Apparently Everyone Wants a Partner with Nice Teeth and Good Grammar?

We're all a bunch of Judge Mableans when it comes to sizing up possible partners, says an online survey of 5,481 singles ages 21 and older.

Apparently, when you assess a potential paramour, the first two things you rate are their teeth and grammar. Yes, grammar is more important than the clothes they wear or the car they drive. Honestly, this part can be seen as a beacon of hope for the future.

However, teeth. Are people really that picky about teeth? They're just teeth!

A single man who answered that "teeth are very important" said "Taking care of your teeth is a good indicator of hygiene." Biological anthropologist Helen Fisher, a research professor at Rutgers University and a Match.com adviser who helped develop the survey, agrees. "From a Darwinian perspective, good teeth are a real indication of your health — how much you drink, smoke, what you're eating," she says.

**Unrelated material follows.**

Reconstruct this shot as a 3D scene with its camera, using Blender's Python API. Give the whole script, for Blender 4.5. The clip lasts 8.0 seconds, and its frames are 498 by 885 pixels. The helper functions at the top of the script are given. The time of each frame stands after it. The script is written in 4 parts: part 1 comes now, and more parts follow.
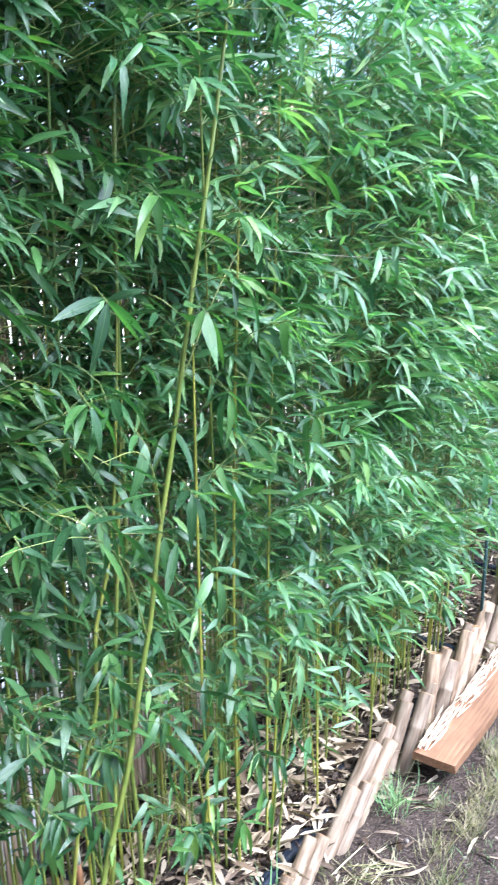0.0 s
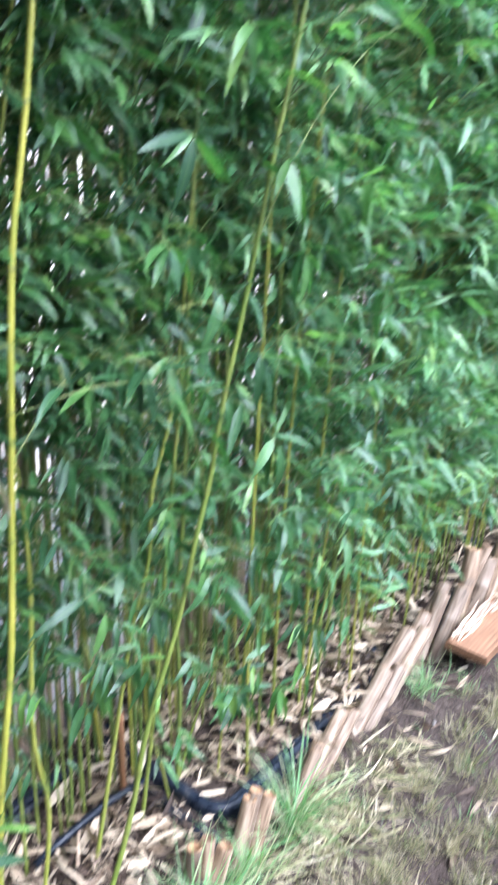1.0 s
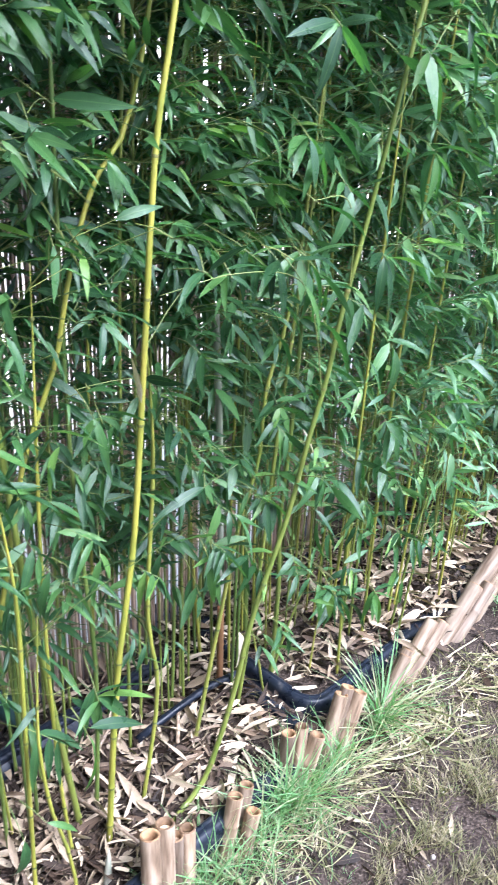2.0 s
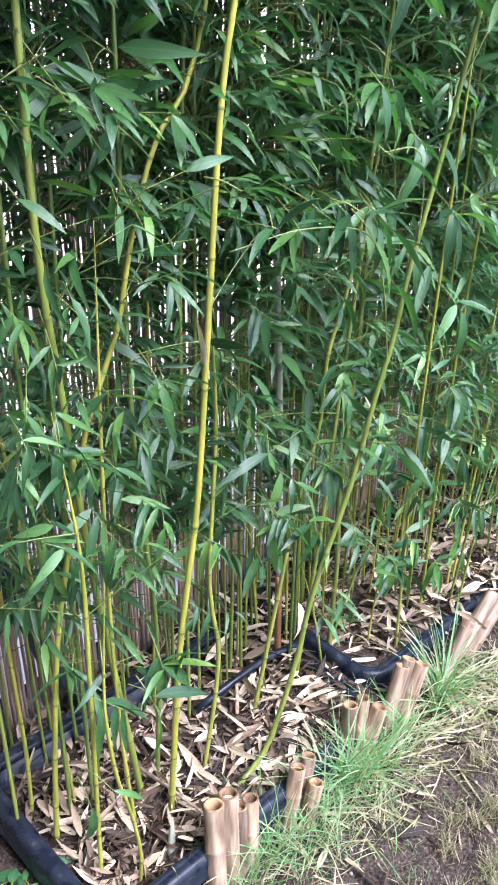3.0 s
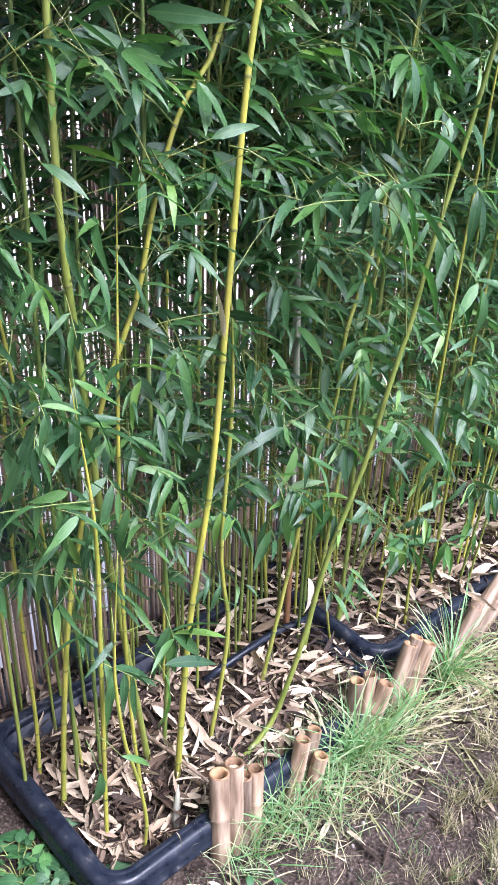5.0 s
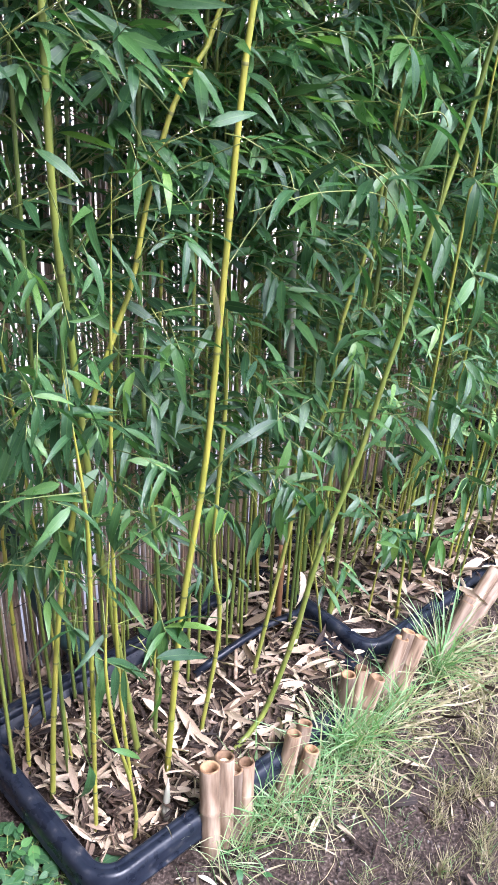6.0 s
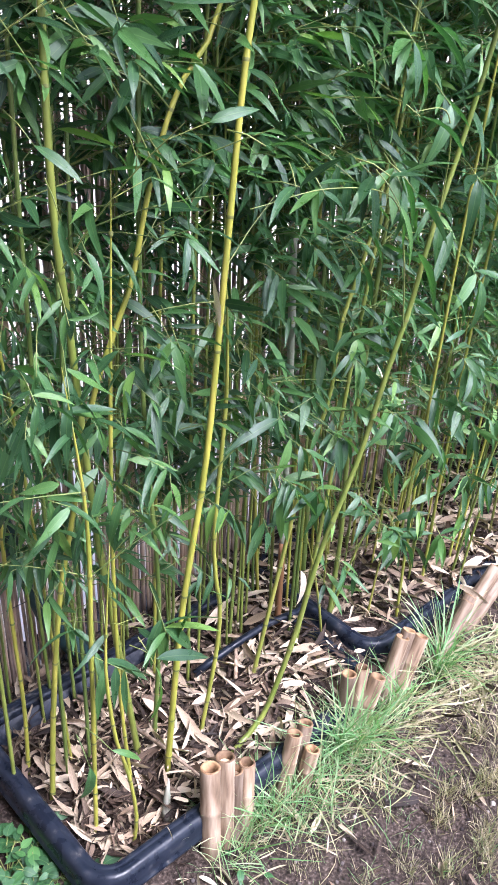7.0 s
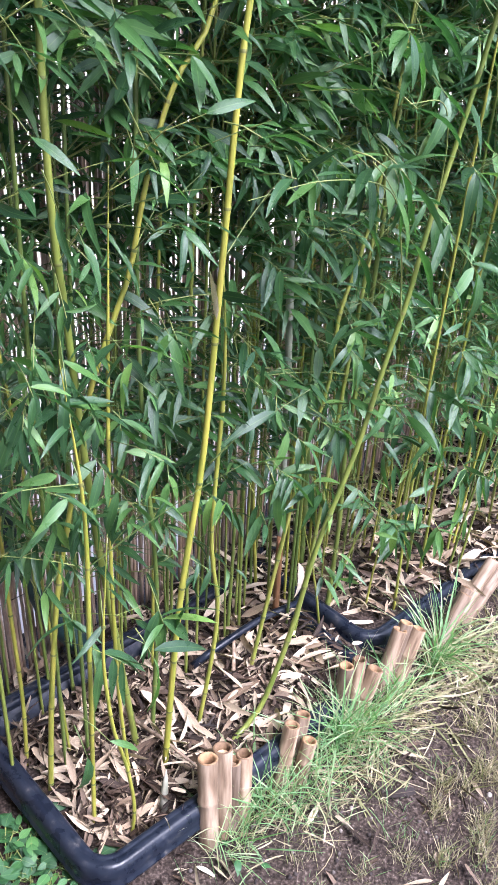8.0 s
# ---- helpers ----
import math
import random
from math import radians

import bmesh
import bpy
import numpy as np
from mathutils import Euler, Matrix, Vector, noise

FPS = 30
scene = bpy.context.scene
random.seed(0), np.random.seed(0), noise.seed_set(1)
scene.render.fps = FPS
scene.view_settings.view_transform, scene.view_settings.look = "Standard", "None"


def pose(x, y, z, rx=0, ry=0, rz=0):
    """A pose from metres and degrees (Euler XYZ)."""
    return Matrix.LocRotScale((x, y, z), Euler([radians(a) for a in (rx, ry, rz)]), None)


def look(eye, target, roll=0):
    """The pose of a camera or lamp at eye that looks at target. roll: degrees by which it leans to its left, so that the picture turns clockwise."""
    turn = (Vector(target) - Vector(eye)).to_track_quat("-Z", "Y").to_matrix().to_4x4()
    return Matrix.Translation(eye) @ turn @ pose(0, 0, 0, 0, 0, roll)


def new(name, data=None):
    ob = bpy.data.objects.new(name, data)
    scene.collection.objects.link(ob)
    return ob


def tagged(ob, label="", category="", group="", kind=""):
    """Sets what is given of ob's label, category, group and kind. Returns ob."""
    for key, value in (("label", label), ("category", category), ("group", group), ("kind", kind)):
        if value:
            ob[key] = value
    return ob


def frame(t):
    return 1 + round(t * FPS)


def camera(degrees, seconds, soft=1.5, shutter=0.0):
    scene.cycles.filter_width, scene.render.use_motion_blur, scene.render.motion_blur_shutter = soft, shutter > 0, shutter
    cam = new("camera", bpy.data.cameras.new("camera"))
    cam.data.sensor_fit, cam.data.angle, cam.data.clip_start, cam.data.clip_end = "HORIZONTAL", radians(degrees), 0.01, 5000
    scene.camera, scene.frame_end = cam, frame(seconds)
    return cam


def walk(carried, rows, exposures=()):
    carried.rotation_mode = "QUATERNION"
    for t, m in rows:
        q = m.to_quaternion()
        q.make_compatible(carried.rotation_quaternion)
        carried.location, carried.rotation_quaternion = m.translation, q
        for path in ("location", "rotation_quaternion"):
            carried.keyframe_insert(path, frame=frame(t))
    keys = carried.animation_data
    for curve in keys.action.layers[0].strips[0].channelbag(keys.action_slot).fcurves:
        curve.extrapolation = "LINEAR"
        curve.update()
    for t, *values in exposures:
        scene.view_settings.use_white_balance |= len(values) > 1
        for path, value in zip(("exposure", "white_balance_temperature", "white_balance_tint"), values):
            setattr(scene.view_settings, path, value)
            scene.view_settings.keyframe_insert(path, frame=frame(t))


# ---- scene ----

# ---- camera ----
cam = camera(32.2, 8.0, soft=1.0, shutter=0.5)
PATH = [
    (0, (0.000, 0.000, 1.671), (0.000, 1.909, 1.076), -1.19),
    (0.5, (0.012, -0.014, 1.680), (0.065, 1.902, 1.108), -0.34),
    (1, (-0.061, 0.001, 1.595), (-0.131, 1.831, 0.792), 2.10),
    (1.5, (-0.108, -0.037, 1.564), (-0.269, 1.725, 0.633), 2.72),
    (2, (-0.131, -0.064, 1.553), (-0.355, 1.683, 0.605), 2.41),
    (2.2, (-0.141, -0.069, 1.548), (-0.387, 1.672, 0.596), 2.23),
    (3.3, (-0.179, -0.045, 1.513), (-0.500, 1.650, 0.501), 0.13),
    (3.5, (-0.176, -0.044, 1.514), (-0.502, 1.645, 0.494), -0.03),
    (4, (-0.175, -0.054, 1.512), (-0.504, 1.631, 0.486), 0.39),
    (4.5, (-0.177, -0.057, 1.512), (-0.512, 1.624, 0.480), 1.27),
    (6, (-0.186, -0.047, 1.506), (-0.492, 1.624, 0.451), 2.75),
    (6.5, (-0.190, -0.041, 1.501), (-0.483, 1.633, 0.447), 2.77),
    (7, (-0.193, -0.039, 1.503), (-0.492, 1.630, 0.443), 2.78),
    (7.5, (-0.190, -0.043, 1.501), (-0.492, 1.622, 0.436), 2.79),
    (8, (-0.188, -0.043, 1.502), (-0.485, 1.620, 0.431), 2.85),
]
walk(cam, [(t, look(eye, target, roll)) for t, eye, target, roll in PATH], exposures=[(0, 2.5, 5150, 9), (0.5, 2.27, 5170, 9), (1.0, 2.38, 5150, 11), (2.0, 2.35, 5220, 13), (3.5, 2.28, 5410, 19), (8, 2.24, 5480, 21)])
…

Maybe that's partially true, but aren't teeth usually just a sign of genetics and wealth? As someone who won the straight, white, never had a cavity KNOCK ON WOOD teeth lottery, I know first hand that conventionally attractive teeth can have absolutely nothing to do with hygiene. (I didn't start really brushing my teeth until college and still, I regularly skip evenings.)

Sure, not having teeth covered in last night's corn kernels is better than having teeth covered in last night's corn kernels, but is it possible that the rest is just good fortune? Did you get lucky with a straight pair of pearly white chompers, or did you grow up too poor to fix your snaggle tooth? Perhaps you can't afford the variety of expensive surgeries and fancy teeth whitening goods to get that healthy-looking smile? Commercials selling us teeth whitening products taught us a blinding grin is very important, so it must be true.

According to the survey, hair, clothes, nails, and tattoos (or lack thereof) are other things people get hella judgmental about. It'd be nice if people at least made it interesting and starting judging hairlines, pores, nail beds, and bad morning breath.

Perhaps these are things you judge someone on in the first few minutes of a date, but are teeth really THAT important? As someone who doesn't trust people with perfect teeth or grammar judgementalness (DON'T TEST ME), maybe I'm just opposite day in this equation. But I can't be alone?

When survey takers were asked their "Top Relationship Must Haves", there was more divergence between men and women.

Men want someone they can confide in, and women want someone who treats them with respect. Being physically attractive is important to a man, but it doesn't rank in the women's top 5. Evidently ladies prefer a sense of humor, shared values, and communication skills. Basically, it's reaffirming everything you've ever known about how men and women are supposed to act.

But seriously, teeth?

[USA Today]

Image via William Perugini / Shutterstock.